Tuesday, May 17, 2011
BY MARIA LOPEZ
ANCHOR CHRISTINA HARTMAN
You're watching multisource world news analysis from Newsy.
The International Criminal Court in The Hague is seeking arrest warrants for Libya’s top three men: leader Muammar Gaddafi, his son Saif al-Islam, and intelligence chief Abdullah Senussi. Chief ICC prosecutor Luis Moreno-Ocampo tells the BBC the request is based on strong evidence of crimes against humanity.
“The office was able to gather direct evidence about orders issued by Muammar Gaddafi himself. The evidence shows that Gaddafi relied on his inner circle to implement a systematic policy of suppressing any challenge to his authority.”
But while the ICC remains optimistic about the outcome of the arrest warrant s -- and even expects Libyans to hand over the three men on their own -- others aren’t so sure.
“I think it is a desire, a hope for NATO and for the West that perhaps some within internal Gaddafi’s regime might see this and think: ‘If I don’t turn myself in, the ICC is going to come after me as well.’ So perhaps they will try and carry out some sort of an arrest of Colonel Gaddafi. Short of that, well NATO could do it themselves, but that requires boots on the ground; no NATO countries want to do that.”(Sky News)
According to The New York Times, Libya’s regime has shrugged off the calls for arrest from an organization they are not members of -- and therefore do not have to oblige.
“The Libyan government had dismissed the announcement in advance, calling the Hague-based court ‘a baby of the European Union’ that had been created as a means of prosecuting African politicians and leaders.”
France 24 explains - the uncertainty of the Libyan situation poses a dilemma for the Western countries.

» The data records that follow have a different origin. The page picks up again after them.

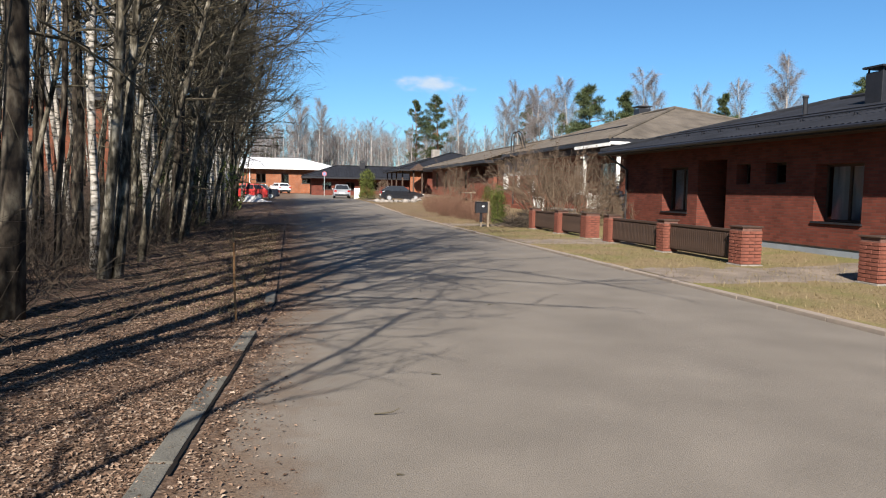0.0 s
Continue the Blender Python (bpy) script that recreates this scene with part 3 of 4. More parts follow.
# ---- buildings ----
def wall(axis, at, a, b, z0, z1, thick, holes=()):
    """A wall in the plane axis = at, from a to b, with openings (a, b, z0, z1) right through; its outer face is at, and it goes inward by thick."""
    g = Geo()
    ss = sorted({a, b, *[h[0] for h in holes], *[h[1] for h in holes]})
    zs = sorted({z0, z1, *[max(z0, h[2]) for h in holes], *[min(z1, h[3]) for h in holes]})
    n = len(zs)
    for d in (at, at + thick):
        g.v += [(d, s, z) if axis == "x" else (s, d, z) for s in ss for z in zs]
    off = len(ss) * n

    def solid(i, j):
        if not (0 <= i < len(ss) - 1 and 0 <= j < n - 1):
            return False
        s, z = (ss[i] + ss[i + 1]) / 2, (zs[j] + zs[j + 1]) / 2
        return not any(h[0] < s < h[1] and h[2] < z < h[3] for h in holes)

    for i in range(len(ss) - 1):
        for j in range(n - 1):
            if solid(i, j):
                p, q, r, t = i * n + j, (i + 1) * n + j, (i + 1) * n + j + 1, i * n + j + 1
                g.f += [(p, t, r, q), (p + off, q + off, r + off, t + off)]
                for (u, w), (di, dj) in (((p, q), (0, -1)), ((q, r), (1, 0)), ((r, t), (0, 1)), ((t, p), (-1, 0))):
                    if not solid(i + di, j + dj):
                        g.f.append((u, w, w + off, u + off))
    return g


def boxes(name, spans, mat, parent, label=""):
    """One part for each box."""
    for s in spans:
        part(name, Geo().box(*s), mat, parent, label)


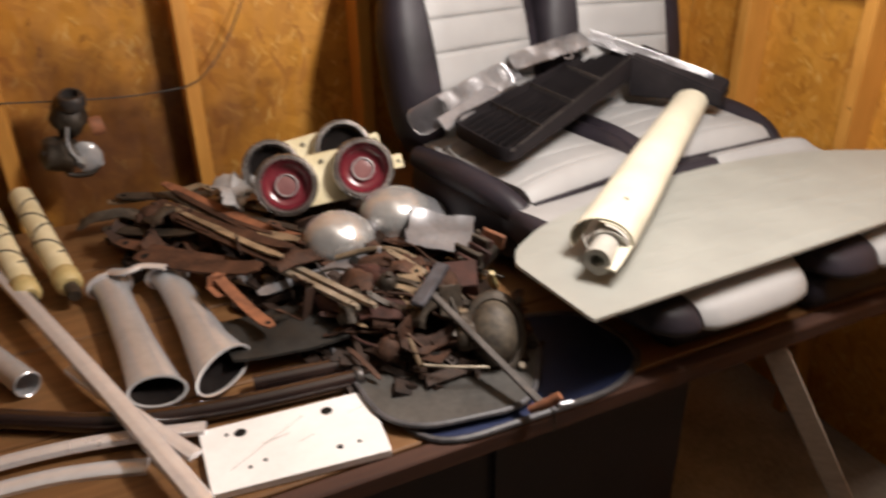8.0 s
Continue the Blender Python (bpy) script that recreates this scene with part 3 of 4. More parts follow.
# the other wing of the grille, seen along its edge
C = Vector((1.50, 1.59, 1.188))
F = Vector((1.625, 1.405, 1.125))
bm = bmesh.new()
rings = []
for i, p in enumerate([C, C.lerp(F, 0.35), C.lerp(F, 0.7), F]):
    h = (0.075, 0.05, 0.022, 0.010)[i]
    nrm = Vector((0.8, 0.55, 0)).normalized()
    rings.append([p - nrm * 0.012 + Vector((0, 0, -h)), p - nrm * 0.012 + Vector((0, 0, 0.026)), p + nrm * 0.075 + Vector((0, 0, 0.036)), p + nrm * 0.075 + Vector((0, 0, -h + 0.01))])
loft(rings, True, bm)
bmesh.ops.bevel(bm, geom=list(bm.edges), offset=0.004, segments=2, affect="EDGES")
part("side_wing", bm, PLASTIC, grille)


def mesh_strip(p0, p1, width, up, cols, label, sag=0.0, flat=(0.0, 0.0), ragged=0.0, seed=0.0, wire_r=0.0013):
    """A strip of woven wire with a rounded wire rim; flat: the stretch of it that is clogged to a crumpled sheet."""
    p0, p1 = Vector(p0), Vector(p1)
    ob = empty("wire_mesh", basis((p0 + p1) / 2, p1 - p0, up), label, "wire mesh", "wire mesh strips")
    ln = (p1 - p0).length

    def z_at(x, y):
        return sag * (1 - (2 * x / ln) ** 2) + ragged * noise.noise((x * 30 + seed, y * 26, seed))

    rim = [(x, y, z_at(x, y)) for x, y in rounded([(-ln / 2, -width / 2), (ln / 2, -width / 2), (ln / 2, width / 2), (-ln / 2, width / 2)], width * 0.36, 6)]
    part("rim", tube(rim + [rim[0]], wire_r, 6), WIRE, ob)
    nb = max(4, int(width / 0.0085))
    for i in range(1, cols):
        x = -ln / 2 + ln * i / cols
        e = width / 2 - 0.002 - max(0.0, abs(x) - ln / 2 + width * 0.25) * 0.7
        part("cross_wire", tube([(x, -e, z_at(x, -e)), (x, 0, z_at(x, 0)), (x, e, z_at(x, e))], 0.0008, 4), WIRE, ob)
    for i in range(1, nb):
        y = -width / 2 + width * i / nb
        part("long_wire", tube([(ln * (s / 10 - 0.5) * 0.975, y, z_at(ln * (s / 10 - 0.5), y)) for s in range(11)], 0.0008, 4), WIRE, ob)
    if flat[1] > flat[0]:
        bm = bmesh.new()
        rings = []
        for i in range(21):
            t = flat[0] + (flat[1] - flat[0]) * i / 20 - 0.5
            x = t * ln
            lo = -width * (0.46 + 0.16 * noise.noise((i * 0.7, seed, 1.0)))
            hi = width * (0.46 + 0.16 * noise.noise((i * 0.7, seed, 5.0)))
            ring = [(x + 0.004 * noise.noise((seed, i, j)), lo + (hi - lo) * j / 6, z_at(x, lo + (hi - lo) * j / 6) - 0.0015 + 0.003 * noise.noise((i * 0.6, j * 0.8, seed + 3))) for j in range(7)]
            rings.append(ring + [(px_, py_, pz_ - 0.0012) for px_, py_, pz_ in reversed(ring)])
        part("clogged_weave", loft(rings, True, bm), FOIL, ob, "dull silvery crumpled sheet clogging the weave")
    return ob


FOIL = varied("dull_foil", (0.15, 0.145, 0.15), (0.40, 0.39, 0.395), 16, (0.25, 0.5), 0.5, 0.4, 0.002, fine=260)
mesh_strip((0.893, 1.545, 1.146), (1.172, 1.622, 1.206), 0.060, (0.15, -0.72, 0.62), 34, "bent zinc wire mesh strip leaning on the seat back", 0.0, (0.34, 0.97), 0.006, 1.3)
mesh_strip((1.19, 1.640, 1.222), (1.42, 1.665, 1.245), 0.048, (0.0, -0.6, 0.8), 26, "small crumpled zinc wire mesh strip on the grille", 0.006, (0.0, 1.0), 0.010, 4.1)
mesh_strip((1.43, 1.69, 1.250), (1.635, 1.46, 1.166), 0.030, (-0.5, -0.75, 0.35), 26, "zinc wire mesh strip over the grille edge", 0.003, (0.02, 0.96), 0.005, 7.7, 0.0007)
tagged(part("trim_strip", bar((0.95, 1.520, 1.146), (1.21, 1.640, 1.196), 0.034, 0.003, (0.15, -0.72, 0.62)), GALV), "flat grey metal strip beside the wire mesh", "metal strip")
tagged(part("wire_hook", tube([(1.335, 1.625, 1.236), (1.338, 1.608, 1.226), (1.325, 1.600, 1.222), (1.312, 1.606, 1.224)], 0.0022, 6, smooth=2), WIRE), "small bent zinc wire hook on the grille", "hook")

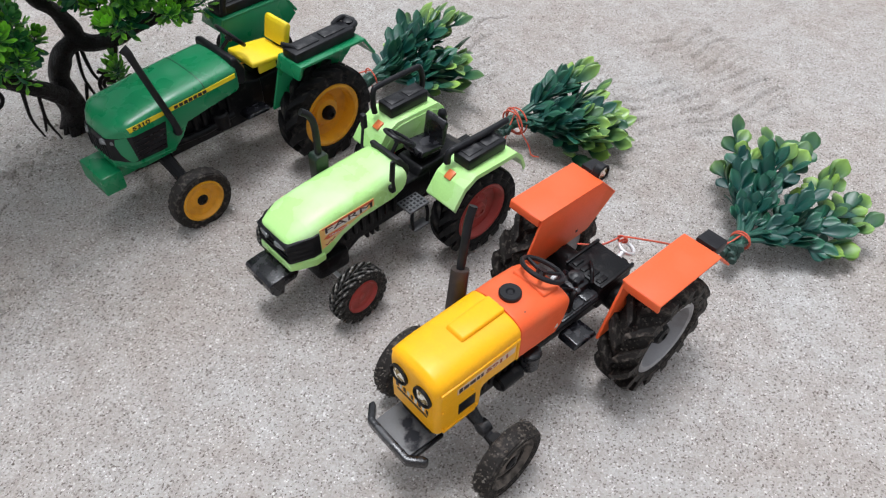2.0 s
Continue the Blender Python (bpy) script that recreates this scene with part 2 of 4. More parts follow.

“They face voters who are impatient for quick results... an inconclusive outcome is likely to limit Libyan oil exports, keeping world prices high, and drive thousands more migrants to risk death crossing the Mediterranean to Europe.”
Finally, the director of Americans Concerned for Middle East Peace tells RT-- despite Western diplomats’ insistence that they will not -- the world might find it is necessary to assassinate Gaddafi.
“He may survive this. It’s difficult to know exactly what’s going on there, but the reason reports suggest that Gaddafi may be gaining back some of the territory, so we just don’t know, but to answer your question, no, I don’t say it is inevitable, I think it’s likely there will be an effort to assassinate Gaddafi.”